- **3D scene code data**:
____
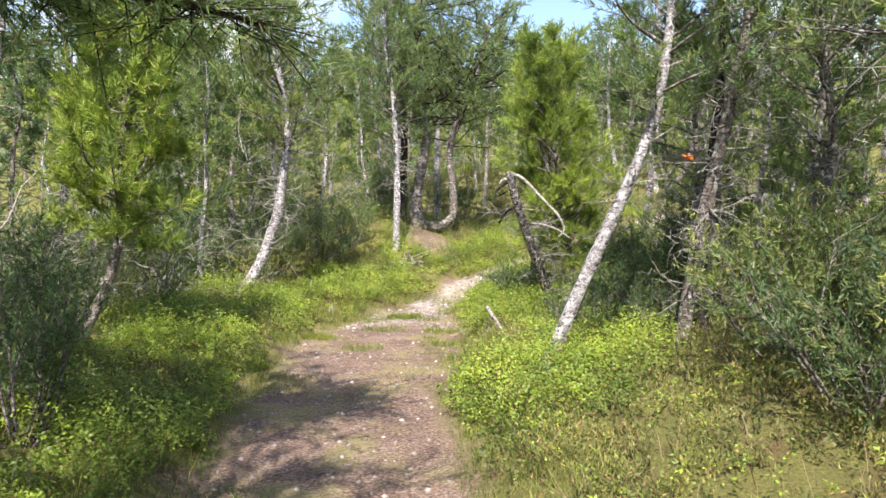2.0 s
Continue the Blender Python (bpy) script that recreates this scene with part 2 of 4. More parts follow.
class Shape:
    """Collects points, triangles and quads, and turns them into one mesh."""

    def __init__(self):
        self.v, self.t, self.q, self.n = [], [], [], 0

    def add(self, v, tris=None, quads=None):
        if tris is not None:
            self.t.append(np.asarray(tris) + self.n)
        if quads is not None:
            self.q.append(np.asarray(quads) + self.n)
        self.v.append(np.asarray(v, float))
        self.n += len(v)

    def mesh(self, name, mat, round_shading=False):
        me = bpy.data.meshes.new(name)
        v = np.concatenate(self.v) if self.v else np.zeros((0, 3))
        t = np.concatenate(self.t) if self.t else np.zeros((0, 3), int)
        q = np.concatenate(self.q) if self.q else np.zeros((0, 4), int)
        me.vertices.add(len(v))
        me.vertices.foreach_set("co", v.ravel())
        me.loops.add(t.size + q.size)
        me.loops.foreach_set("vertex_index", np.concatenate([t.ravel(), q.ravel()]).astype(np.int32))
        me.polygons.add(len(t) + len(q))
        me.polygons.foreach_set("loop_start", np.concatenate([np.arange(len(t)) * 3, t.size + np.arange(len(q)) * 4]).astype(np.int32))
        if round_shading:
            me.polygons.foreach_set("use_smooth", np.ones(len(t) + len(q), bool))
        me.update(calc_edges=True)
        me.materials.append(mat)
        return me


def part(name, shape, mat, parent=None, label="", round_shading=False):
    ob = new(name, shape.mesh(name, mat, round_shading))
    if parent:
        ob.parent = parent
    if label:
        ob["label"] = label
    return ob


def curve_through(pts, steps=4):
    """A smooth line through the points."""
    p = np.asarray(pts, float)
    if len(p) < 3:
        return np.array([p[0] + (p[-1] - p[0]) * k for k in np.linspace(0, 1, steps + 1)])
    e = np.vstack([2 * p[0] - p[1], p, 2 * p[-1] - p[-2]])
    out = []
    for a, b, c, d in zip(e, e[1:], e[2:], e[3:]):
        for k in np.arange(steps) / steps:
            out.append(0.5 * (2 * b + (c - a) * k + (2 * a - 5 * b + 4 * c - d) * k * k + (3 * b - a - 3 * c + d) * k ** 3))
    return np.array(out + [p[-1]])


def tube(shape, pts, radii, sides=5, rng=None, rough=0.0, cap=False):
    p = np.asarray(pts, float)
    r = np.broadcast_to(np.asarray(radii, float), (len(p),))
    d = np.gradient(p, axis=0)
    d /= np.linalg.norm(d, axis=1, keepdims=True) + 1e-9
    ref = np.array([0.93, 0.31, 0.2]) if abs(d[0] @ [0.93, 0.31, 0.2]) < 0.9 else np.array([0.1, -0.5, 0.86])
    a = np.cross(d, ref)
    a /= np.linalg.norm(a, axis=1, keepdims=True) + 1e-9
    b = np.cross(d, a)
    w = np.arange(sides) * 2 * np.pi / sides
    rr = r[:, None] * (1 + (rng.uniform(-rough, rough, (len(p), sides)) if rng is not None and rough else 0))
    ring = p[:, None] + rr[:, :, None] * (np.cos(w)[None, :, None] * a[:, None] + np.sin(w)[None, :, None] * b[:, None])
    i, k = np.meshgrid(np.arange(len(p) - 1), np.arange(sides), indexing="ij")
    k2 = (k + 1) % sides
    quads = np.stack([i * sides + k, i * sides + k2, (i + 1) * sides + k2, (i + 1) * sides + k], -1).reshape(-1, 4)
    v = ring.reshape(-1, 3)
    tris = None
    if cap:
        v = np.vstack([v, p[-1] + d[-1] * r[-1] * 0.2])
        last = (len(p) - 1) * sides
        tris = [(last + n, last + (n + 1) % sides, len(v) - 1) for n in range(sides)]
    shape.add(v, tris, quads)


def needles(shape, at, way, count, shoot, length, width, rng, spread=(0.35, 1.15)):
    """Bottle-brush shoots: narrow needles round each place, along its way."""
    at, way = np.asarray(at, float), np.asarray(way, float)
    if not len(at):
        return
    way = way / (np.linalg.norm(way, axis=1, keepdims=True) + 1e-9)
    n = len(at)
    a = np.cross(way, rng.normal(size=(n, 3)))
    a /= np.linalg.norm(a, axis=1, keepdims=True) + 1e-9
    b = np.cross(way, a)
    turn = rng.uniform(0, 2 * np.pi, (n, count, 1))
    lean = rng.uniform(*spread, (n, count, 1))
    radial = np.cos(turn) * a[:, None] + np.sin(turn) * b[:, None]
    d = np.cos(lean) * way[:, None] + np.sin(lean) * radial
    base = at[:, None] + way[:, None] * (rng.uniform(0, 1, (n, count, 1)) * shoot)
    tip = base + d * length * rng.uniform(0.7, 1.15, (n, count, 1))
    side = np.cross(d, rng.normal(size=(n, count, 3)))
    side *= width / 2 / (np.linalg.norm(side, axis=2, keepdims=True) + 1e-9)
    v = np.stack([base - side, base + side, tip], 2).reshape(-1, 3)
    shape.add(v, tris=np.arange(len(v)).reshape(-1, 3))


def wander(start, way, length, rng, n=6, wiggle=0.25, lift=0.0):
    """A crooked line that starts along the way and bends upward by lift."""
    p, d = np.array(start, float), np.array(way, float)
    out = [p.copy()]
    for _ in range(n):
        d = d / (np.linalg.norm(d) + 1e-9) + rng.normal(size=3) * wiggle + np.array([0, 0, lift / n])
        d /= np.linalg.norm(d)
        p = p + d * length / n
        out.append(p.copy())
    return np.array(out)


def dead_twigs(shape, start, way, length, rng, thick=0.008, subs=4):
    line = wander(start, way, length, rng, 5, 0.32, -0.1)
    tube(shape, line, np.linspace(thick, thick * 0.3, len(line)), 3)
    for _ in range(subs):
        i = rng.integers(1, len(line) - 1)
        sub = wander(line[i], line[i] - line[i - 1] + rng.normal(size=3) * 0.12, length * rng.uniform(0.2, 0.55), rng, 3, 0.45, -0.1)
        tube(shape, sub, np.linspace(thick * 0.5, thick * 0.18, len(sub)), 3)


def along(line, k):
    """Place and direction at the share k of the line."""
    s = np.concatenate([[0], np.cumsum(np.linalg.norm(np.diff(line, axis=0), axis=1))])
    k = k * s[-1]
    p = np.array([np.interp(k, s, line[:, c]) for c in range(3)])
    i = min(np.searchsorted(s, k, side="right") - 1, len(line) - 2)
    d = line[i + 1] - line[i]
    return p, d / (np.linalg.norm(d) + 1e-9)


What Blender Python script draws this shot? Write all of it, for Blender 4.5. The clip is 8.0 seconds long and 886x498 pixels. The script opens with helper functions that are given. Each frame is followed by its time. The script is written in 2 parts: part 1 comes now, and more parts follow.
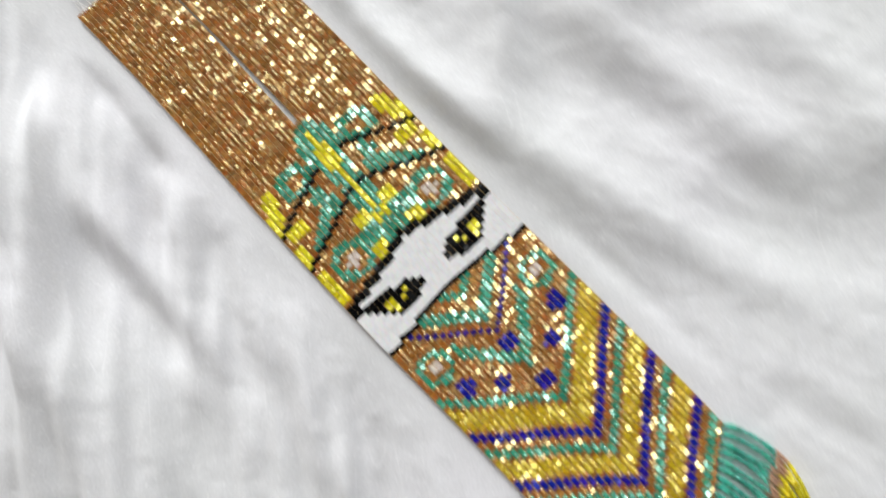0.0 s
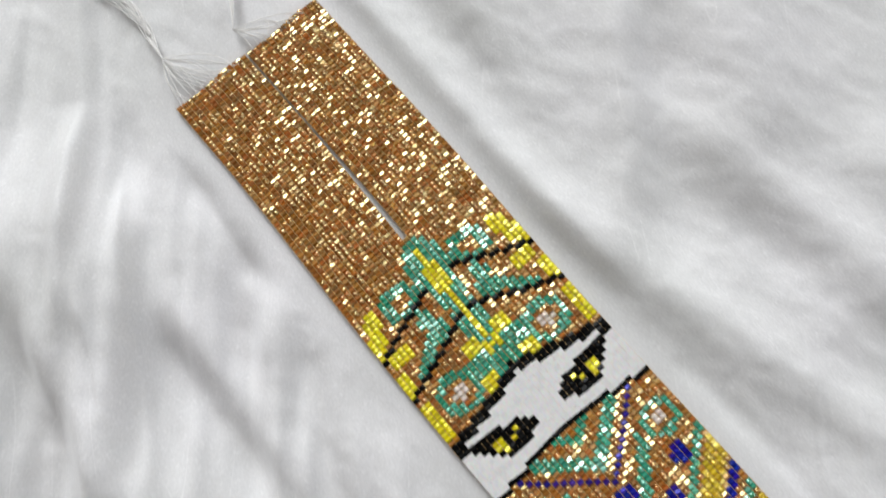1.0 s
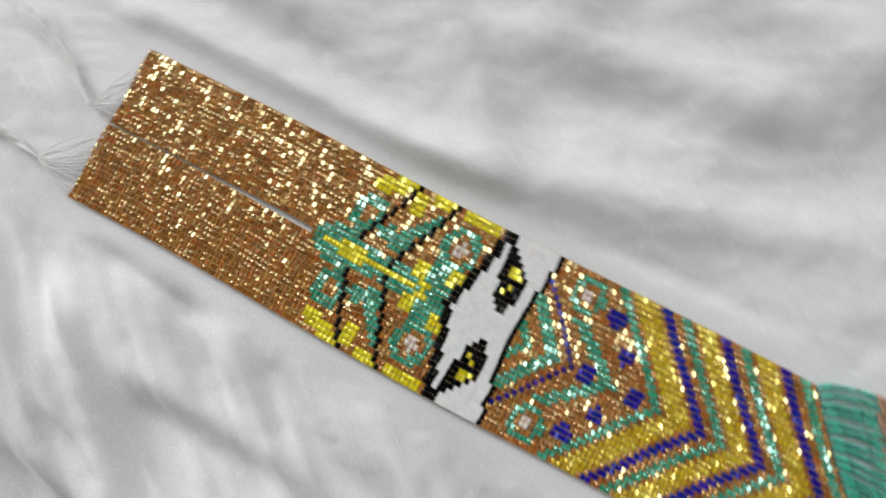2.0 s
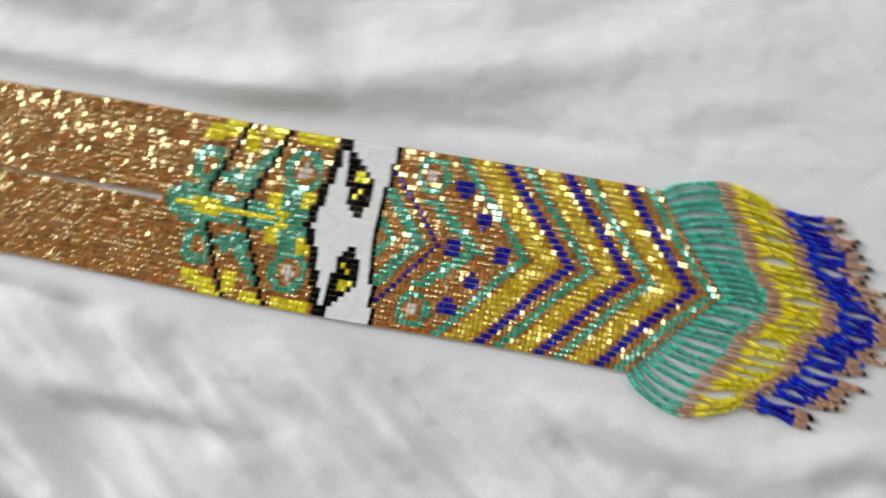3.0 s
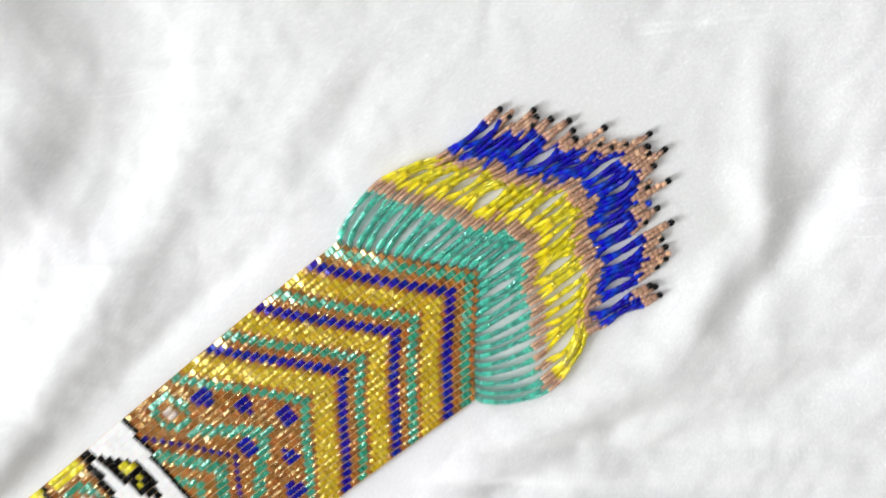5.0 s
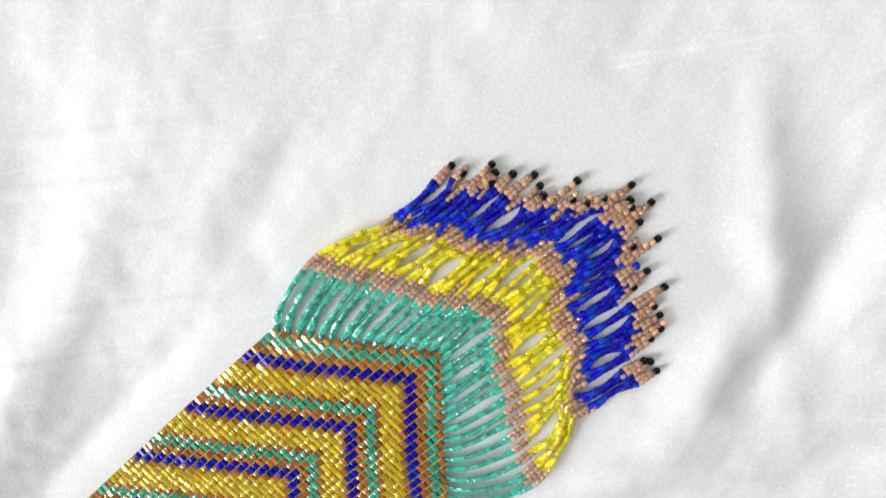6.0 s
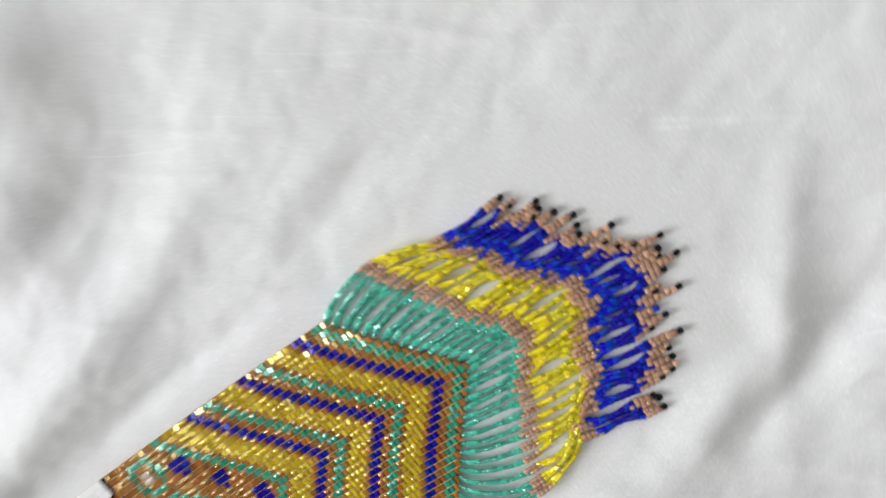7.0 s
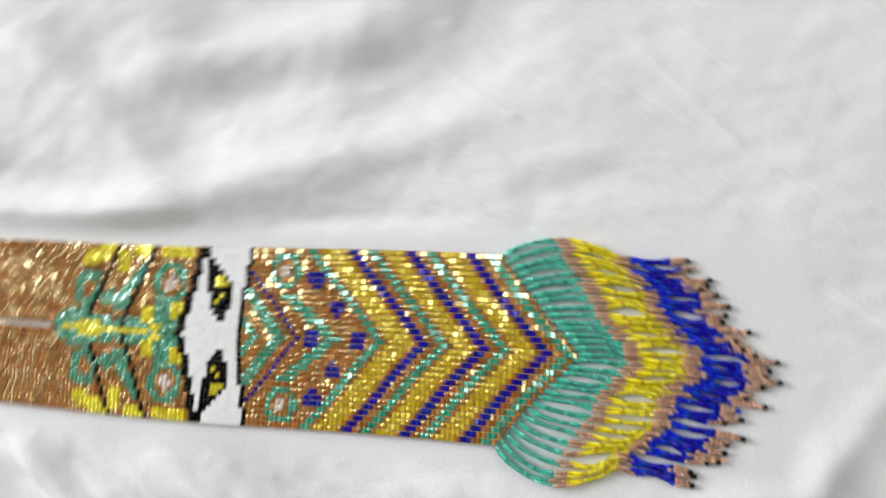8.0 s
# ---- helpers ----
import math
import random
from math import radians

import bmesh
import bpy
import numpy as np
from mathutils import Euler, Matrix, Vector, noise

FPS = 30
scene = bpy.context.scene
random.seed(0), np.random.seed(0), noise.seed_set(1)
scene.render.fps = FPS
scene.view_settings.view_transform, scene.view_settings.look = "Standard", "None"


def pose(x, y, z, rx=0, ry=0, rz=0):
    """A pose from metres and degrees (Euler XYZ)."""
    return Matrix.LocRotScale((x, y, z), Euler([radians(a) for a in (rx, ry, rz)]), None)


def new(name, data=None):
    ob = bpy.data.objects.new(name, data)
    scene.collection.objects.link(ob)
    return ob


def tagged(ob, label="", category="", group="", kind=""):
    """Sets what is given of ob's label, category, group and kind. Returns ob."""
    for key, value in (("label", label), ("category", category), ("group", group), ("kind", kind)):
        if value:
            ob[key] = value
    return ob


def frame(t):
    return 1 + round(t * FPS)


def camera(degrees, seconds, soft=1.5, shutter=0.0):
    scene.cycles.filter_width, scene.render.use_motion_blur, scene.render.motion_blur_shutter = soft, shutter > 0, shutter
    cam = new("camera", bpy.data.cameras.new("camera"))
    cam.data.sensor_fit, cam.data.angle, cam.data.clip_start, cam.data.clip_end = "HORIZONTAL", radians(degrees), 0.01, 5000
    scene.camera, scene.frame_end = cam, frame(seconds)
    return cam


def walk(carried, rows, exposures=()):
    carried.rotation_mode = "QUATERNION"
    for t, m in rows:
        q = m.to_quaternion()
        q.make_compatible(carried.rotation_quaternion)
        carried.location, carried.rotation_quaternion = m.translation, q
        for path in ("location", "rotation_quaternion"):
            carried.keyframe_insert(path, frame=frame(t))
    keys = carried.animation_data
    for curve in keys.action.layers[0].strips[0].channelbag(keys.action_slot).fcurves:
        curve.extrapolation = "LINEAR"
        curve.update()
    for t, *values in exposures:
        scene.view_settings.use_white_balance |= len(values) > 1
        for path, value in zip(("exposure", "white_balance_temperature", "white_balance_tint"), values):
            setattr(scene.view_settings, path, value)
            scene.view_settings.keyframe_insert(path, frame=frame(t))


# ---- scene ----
____
- **Task**: Which lines contain the word "keys"? Return each of them.

- **The solution**:
    keys = carried.animation_data
    for curve in keys.action.layers[0].strips[0].channelbag(keys.action_slot).fcurves:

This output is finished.